On the other hand, Ryan Hollweg’s brother, Bryce Hollweg, sought a career in the service from the beginning.

“The main reason he decided to attend West Point was for the level of academics the school offered and the security he would have graduating with a degree from there,” Ryan explained. “It looked great on his resume to be affiliated with the program and I think that was the most important thing for him.”

Bryce followed in his big brother’s footsteps having played hockey during his four years enrolled at the school and even served as the team captain. He played in 132 career Army games tallying 27 goals and 57 assists for 84 points.

“He likes to play physical; he doesn’t shy away from that at all,” Ryan said. “He’s got really good skills and good hands, plus he can score so he plays a pretty complete game.”

Bryce was able to transfer his hockey abilities to Europe in Brussels where he was stationed for his first assignment after graduation.
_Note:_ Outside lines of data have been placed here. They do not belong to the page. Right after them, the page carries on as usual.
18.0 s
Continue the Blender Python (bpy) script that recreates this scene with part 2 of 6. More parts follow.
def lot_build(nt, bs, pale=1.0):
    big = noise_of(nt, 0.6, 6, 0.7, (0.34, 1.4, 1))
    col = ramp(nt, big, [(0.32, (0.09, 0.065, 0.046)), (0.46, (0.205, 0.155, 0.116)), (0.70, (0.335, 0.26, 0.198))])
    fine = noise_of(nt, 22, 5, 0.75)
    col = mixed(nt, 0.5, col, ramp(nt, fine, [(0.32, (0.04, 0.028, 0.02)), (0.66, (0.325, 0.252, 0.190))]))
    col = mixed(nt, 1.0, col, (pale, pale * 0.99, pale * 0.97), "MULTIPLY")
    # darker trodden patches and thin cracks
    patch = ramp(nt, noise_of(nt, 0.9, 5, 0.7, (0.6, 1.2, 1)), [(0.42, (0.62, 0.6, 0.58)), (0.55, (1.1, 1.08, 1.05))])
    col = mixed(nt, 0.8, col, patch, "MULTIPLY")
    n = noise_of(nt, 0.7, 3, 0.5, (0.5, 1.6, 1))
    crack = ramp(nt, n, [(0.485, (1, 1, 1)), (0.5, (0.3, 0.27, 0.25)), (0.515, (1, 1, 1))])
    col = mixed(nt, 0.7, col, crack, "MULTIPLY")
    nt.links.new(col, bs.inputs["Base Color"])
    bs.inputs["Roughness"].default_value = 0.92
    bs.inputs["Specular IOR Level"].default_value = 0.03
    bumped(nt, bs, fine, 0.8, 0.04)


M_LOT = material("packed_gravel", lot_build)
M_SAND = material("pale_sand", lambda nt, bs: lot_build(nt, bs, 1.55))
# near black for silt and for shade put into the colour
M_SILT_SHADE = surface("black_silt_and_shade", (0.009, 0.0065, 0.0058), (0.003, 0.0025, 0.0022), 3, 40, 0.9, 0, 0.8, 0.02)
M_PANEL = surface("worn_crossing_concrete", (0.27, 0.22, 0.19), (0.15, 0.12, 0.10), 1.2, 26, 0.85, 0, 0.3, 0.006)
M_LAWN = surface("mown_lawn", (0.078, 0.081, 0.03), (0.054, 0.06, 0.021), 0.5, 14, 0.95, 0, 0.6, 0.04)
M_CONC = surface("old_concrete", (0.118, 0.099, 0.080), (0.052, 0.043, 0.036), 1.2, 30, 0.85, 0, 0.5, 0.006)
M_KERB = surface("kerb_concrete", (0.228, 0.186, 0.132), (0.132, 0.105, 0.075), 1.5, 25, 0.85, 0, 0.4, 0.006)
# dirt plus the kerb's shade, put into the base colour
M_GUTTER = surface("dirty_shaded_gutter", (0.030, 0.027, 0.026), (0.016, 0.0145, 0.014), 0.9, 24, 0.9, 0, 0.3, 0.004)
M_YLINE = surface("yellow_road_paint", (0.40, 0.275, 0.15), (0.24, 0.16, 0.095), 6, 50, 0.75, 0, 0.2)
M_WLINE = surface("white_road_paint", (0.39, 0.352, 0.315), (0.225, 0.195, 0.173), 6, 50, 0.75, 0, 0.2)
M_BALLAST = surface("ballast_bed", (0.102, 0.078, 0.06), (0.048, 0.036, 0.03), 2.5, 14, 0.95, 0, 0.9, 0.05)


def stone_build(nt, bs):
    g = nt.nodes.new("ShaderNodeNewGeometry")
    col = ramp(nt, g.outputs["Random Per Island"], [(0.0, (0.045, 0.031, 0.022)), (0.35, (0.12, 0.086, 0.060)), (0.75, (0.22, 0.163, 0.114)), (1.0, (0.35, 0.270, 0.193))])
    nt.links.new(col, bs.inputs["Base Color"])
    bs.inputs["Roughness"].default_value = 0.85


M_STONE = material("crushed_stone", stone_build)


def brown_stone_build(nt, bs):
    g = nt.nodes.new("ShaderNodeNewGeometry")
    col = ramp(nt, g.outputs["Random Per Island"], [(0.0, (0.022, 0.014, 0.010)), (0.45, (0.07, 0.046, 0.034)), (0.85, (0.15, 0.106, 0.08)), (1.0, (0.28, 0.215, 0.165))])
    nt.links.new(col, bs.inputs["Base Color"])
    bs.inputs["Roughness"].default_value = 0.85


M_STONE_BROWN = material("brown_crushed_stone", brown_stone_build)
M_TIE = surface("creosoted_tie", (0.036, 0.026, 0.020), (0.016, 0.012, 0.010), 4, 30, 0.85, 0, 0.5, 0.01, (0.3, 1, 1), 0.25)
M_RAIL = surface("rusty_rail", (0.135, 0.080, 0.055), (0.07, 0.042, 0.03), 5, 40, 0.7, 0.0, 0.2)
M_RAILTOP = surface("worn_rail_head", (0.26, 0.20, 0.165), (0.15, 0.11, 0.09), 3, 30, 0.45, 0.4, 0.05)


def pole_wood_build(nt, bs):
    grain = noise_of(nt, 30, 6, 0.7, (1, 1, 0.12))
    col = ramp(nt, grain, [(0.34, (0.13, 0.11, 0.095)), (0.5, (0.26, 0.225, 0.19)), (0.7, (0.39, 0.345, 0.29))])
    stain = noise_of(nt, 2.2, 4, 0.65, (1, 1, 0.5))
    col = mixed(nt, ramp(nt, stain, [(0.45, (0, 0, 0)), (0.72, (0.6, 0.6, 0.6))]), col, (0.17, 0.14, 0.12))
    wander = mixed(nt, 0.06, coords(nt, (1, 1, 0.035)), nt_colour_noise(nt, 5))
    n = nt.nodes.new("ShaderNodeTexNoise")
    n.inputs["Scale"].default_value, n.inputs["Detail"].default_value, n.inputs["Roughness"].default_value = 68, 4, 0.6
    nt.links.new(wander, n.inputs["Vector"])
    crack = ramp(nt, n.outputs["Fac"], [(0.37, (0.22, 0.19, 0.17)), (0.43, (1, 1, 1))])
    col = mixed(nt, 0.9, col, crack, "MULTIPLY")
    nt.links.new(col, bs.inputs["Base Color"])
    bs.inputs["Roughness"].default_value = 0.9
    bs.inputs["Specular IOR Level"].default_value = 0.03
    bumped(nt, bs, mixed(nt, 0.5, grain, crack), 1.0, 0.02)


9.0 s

He played in a professional league in Belgium when he was positioned there. He was there for almost two years working a job in satellite communications with 50 cadets under him. The hockey league fit his schedule because they only played on weekends and he participated as an assistant/player coach.

Bryce is currently in his third year of service for the Army where he has been promoted to first lieutenant and stationed just outside of Frankfurt, Germany.

“Even though he is my younger brother and I know he spent a lot of his life looking up to me, I admire him now and am so proud of him,” Ryan said.

These two men have made a strong impact on the lives of not only their brothers and families but to the larger community. Holding a Military Appreciation Night does not begin to cover the gratitude owed to these dedicated citizens; however, it is the Rampage’s way of showing its appreciation to the armed forces.

“Every time I hear the national anthem before a game, I think of how lucky we are to have the freedoms we do,” Weston said. “I would dedicate every night to the military if we could."